Write the data out again exactly, with no pictures.

###

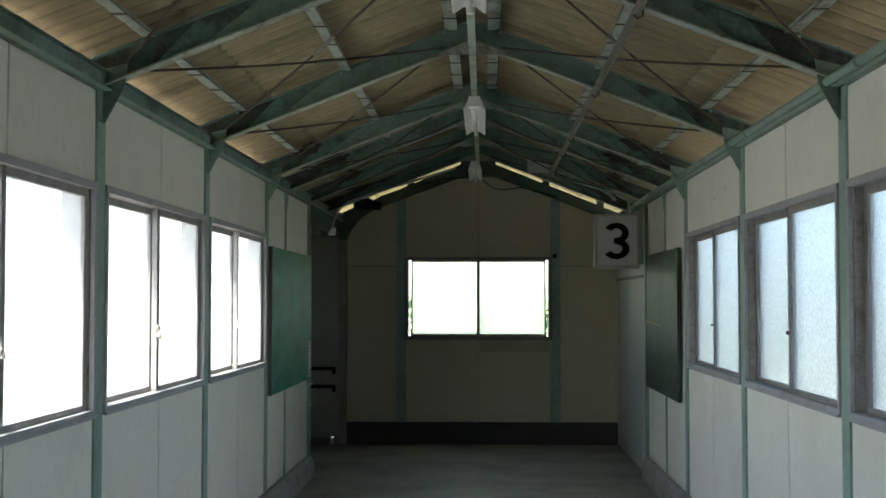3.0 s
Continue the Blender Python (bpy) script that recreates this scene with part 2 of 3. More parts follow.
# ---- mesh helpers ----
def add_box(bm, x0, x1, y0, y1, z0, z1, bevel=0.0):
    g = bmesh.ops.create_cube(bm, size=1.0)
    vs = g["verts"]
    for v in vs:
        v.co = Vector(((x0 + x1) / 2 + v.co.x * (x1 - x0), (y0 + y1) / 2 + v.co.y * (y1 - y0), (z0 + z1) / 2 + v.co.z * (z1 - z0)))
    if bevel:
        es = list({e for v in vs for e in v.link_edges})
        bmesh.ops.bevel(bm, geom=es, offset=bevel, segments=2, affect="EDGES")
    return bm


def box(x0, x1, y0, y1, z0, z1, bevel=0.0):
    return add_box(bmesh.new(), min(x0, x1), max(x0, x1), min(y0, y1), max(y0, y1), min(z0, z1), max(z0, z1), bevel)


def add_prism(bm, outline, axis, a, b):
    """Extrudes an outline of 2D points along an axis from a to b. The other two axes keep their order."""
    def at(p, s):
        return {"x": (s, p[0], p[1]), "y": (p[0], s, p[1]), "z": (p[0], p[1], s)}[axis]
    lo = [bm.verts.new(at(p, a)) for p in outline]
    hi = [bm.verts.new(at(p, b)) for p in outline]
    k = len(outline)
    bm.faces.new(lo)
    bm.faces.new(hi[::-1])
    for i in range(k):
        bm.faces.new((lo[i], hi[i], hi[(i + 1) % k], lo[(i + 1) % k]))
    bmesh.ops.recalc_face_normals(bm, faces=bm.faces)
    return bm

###

SOLVED PROBLEM =>
3.0 s
Continue the Blender Python (bpy) script that recreates this scene with part 2 of 3. More parts follow.
# ---- mesh helpers ----
def add_box(bm, x0, x1, y0, y1, z0, z1, bevel=0.0):
    g = bmesh.ops.create_cube(bm, size=1.0)
    vs = g["verts"]
    for v in vs:
        v.co = Vector(((x0 + x1) / 2 + v.co.x * (x1 - x0), (y0 + y1) / 2 + v.co.y * (y1 - y0), (z0 + z1) / 2 + v.co.z * (z1 - z0)))
    if bevel:
        es = list({e for v in vs for e in v.link_edges})
        bmesh.ops.bevel(bm, geom=es, offset=bevel, segments=2, affect="EDGES")
    return bm


def box(x0, x1, y0, y1, z0, z1, bevel=0.0):
    return add_box(bmesh.new(), min(x0, x1), max(x0, x1), min(y0, y1), max(y0, y1), min(z0, z1), max(z0, z1), bevel)


def add_prism(bm, outline, axis, a, b):
    """Extrudes an outline of 2D points along an axis from a to b. The other two axes keep their order."""
    def at(p, s):
        return {"x": (s, p[0], p[1]), "y": (p[0], s, p[1]), "z": (p[0], p[1], s)}[axis]
    lo = [bm.verts.new(at(p, a)) for p in outline]
    hi = [bm.verts.new(at(p, b)) for p in outline]
    k = len(outline)
    bm.faces.new(lo)
    bm.faces.new(hi[::-1])
    for i in range(k):
        bm.faces.new((lo[i], hi[i], hi[(i + 1) % k], lo[(i + 1) % k]))
    bmesh.ops.recalc_face_normals(bm, faces=bm.faces)
    return bm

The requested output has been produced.